I also have to ask whether, before calling the FBI, Bowles may first have contacted his own superior at the FAA, who, by 1967 was the President's brother-in-law, Birge D. Alexander, husband of Lucia Huffman Johnson since 1933. Birge rose to the position of Area Manager for the Southwest Region of the F.A.A. not long after brother-in-law Lyndon was himself "promoted". Bowles and Alexander had been officials together at C.A.A., later F.A.A., for many years.

Birge, Lucia and Rebekah (Libby Willis)
Birge and his siblings were reared in Sabinal, a tiny town in Uvalde County from 1908 until leaving for college in Austin. Before 1908, home had been at Manchaca Springs, in south Travis County, where Birge's grandfather is buried.

Robert Carogoes into more detail.
Alexander played center for the Sabinal football squad and was named all-district center in 1929. A few years later Birge was off to the University of Texas to study engineering. Graduating in 1939, he immediately went to work for the Lower Colorado River Authority, a job for which he unquestionably had his brother-in-law, the newly elected Congressman Johnson from the district, to thank.

Within a short time, however, Birge transferred to a different government job at the Civil Aeronautics Administration, in charge of building and inspecting airport runways. He would no doubt have come into contact with Bowles, who was in charge of air traffic control--both men with offices in the same building in Fort Worth.

Sabinal, coincidentally, where Birge grew up and where his father's siblings all lived, was where John Nance Garner's wife, Mariette "Ettie" Rheiner, was born in 1869. According to Ettie, she was taking a secretarial course in San Antonio when she met Garner on a train.

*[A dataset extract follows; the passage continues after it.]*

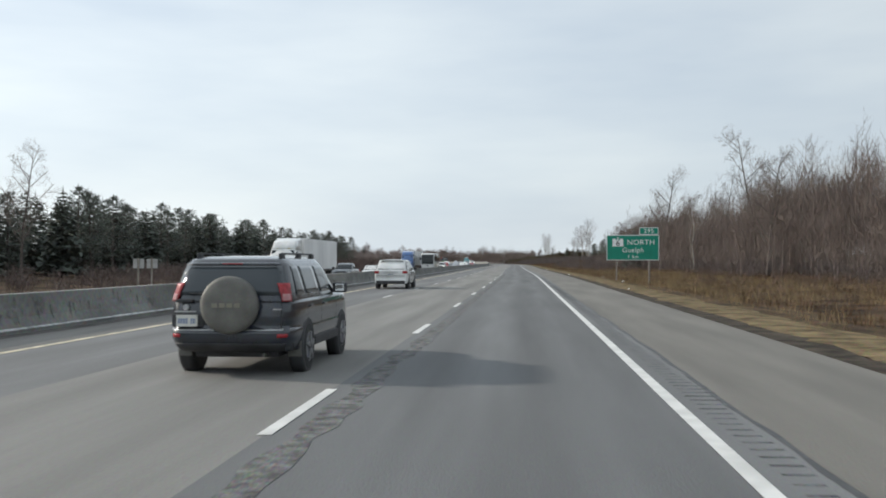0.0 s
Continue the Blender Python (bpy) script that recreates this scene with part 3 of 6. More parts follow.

They married as soon as she finished the course in 1895. His story was, with a big wink, that she was running for county judge, opposing him, so he married her to win the election.

Was Cactus Jack, as Garner was nicknamed, as prickly as his name implies? Was he just an innocent curmudgeon? Only more research will tell. We do know he had power, but all we ever saw of it was just the tip of an iceberg. What lay beneath that icy peak?